I'm trying to get a grip on how tuples work in Haskell.

I came across this type constructor leftRight :: (Either a b -> c) -> (a -> c, b -> c) and I'm struggling to see what it does.

So we have (Either a b -> c)which means that either a is applied to c or b is applied to c. But the output is a tuple? Does that mean that it splits the function so that left side of the tuple takes in argument given at a and right side takes argument given at right? How would this look in code?

CodePudding user response：

"I came across this type constructor..."

It's not a type constructor - it's a function type declaration.

The -> separates out the parameter types. The final one is the return type, and the previous ones are the input types.

Hence leftRight :: (Either a b -> c) -> (a -> c, b -> c) takes one input and returns one output.

• Input function: (Either a b -> c)
• Output function pair: (a -> c, b -> c)

The parentheses contain the functions.

The first function takes an Either type (left value is the error type, a, and the right value is the OK type, 'b' - it helps me to think of the latin, sinister for left, and dexter for right - your mileage may vary) as the input and returns something of type c.

The second function comes as a tuple of two separate functions, one is a -> c, and one is b -> c.

A concrete version: type a is a String to contain my error message, type bis an Int, and type c is another string.

leftRight :: (Either String Int -> String) -> (String -> String, Int -> String)

CodePudding user response：

The input to leftRight is a function and the output is two functions. The tuple is barely relevant, except that it groups the two functions together into a single output, so leftRight can return both of them at once.

One function's type is a -> c and the other one's type is b -> c. Presumably, the first function wraps the a in Left and then calls the original function, and the second one wraps the b in Right and then calls the original function:

leftRight :: (Either a b -> c) -> (a -> c, b -> c)
leftRight original = (leftFunc, rightFunc)
    where
        leftFunc aVal = original (Left aVal)
        rightFunc bVal = original (Right bVal)

CodePudding user response：

So we have Either a b -> c which means that either a is applied to c or b is applied to c

Wrong, or at least badly worded. Nothing is “applied to c” here.

What it actually means is: the function can accept an a-value or a b-value, and in either case produces a c-value.

This is equivalent to having both a function that accepts only a-values and gives c-results, and one that accepts only b-values and gives c-results. The tuple groups both of these functions together.

It might help to look at an example to illustrate:

fryPancake :: Either Butter Margarine -> Pancake

^{[Assume we've already taken care of the flour, eggs etc. in the batter]}

From this you can obtain both

fryPancakeWithButter :: Butter -> Pancake
fryPancakeWithButter b = fryPancake (Left b)
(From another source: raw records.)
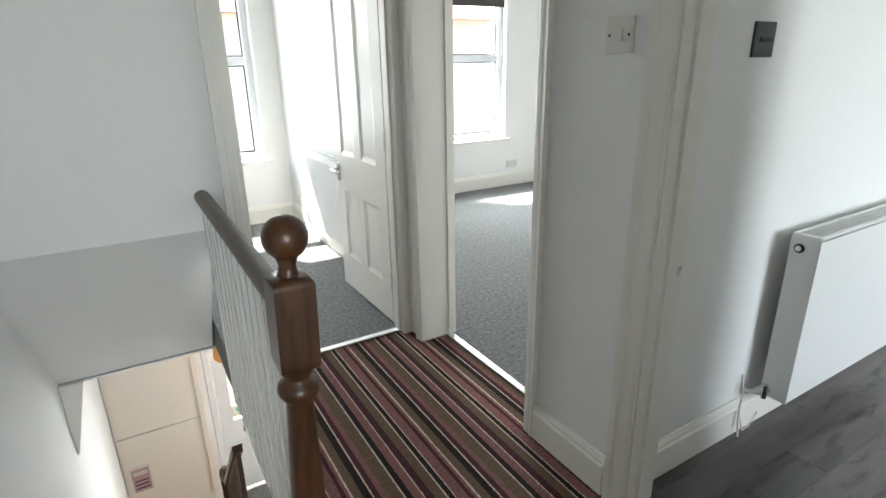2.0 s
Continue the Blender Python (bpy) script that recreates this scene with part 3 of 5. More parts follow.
# ---- radiators ----
def radiator(name, m, length, high, deep, label, ridged=True, back=0.0):
    """Panel radiator along +x from 0, its back to y = 0 and its front at y = -deep, standing from z = 0."""
    ob = thing(name, m, label, "radiator", "panel radiators")
    t = 0.012
    bm = bmesh.new()
    box(bm, 0.004, -deep, 0.012, length - 0.004, -deep + t, high - 0.012, 0.004)
    fp = part("front_panel", bm, RADW, ob)
    if ridged:
        n = max(4, int(length / 0.0335))
        for i in range(n):
            x = 0.03 + (length - 0.06) * (i + 0.5) / n
            bm = bmesh.new()
            prism(bm, [(x - 0.010, -deep + 0.0005), (x - 0.006, -deep - 0.0028), (x + 0.006, -deep - 0.0028), (x + 0.010, -deep + 0.0005)], 2, 0.045, high - 0.05)
            part("ridge", bm, RADW, fp)
    part("back_panel", boxmesh(0.004, -0.030 - t - back, 0.012, length - 0.004, -0.030 - back, high - 0.012, 0.003), RADW, ob)
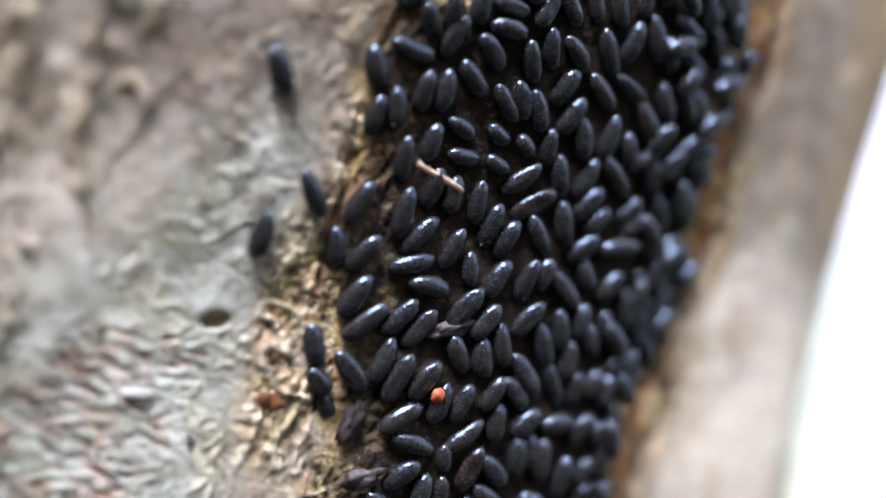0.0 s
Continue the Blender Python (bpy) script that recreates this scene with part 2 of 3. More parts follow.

fryPancakeWithMargarine :: Margarine -> Pancake
fryPancakeWithMargarine m = fryPancake (Right m)

Now you just group both of these together:

fryPancake' :: (Butter -> Pancake, Margarine -> Pancake)
fryPancake' = (fryPancakeWithButter, fryPancakeWithMargarine)

...which is the same as

fryPancake' = leftRight fryPancake

CodePudding user response：

The key is to use function composition. A function of type a -> c can be created from functions of type a -> Either a b and Either a b -> c. You have Left :: a -> Either a b and you have the argument f :: Either a b -> c passed to leftRight.

The same argument lets you construct a function of type b -> c similarly. This gives you

leftRight :: (Either a b -> c) -> (a -> c, b -> c)
leftRight f = let g1 = ...
                  g2 = ...
              in (g1, g2)

I leave the definitions of g1 and g2 as an exercise.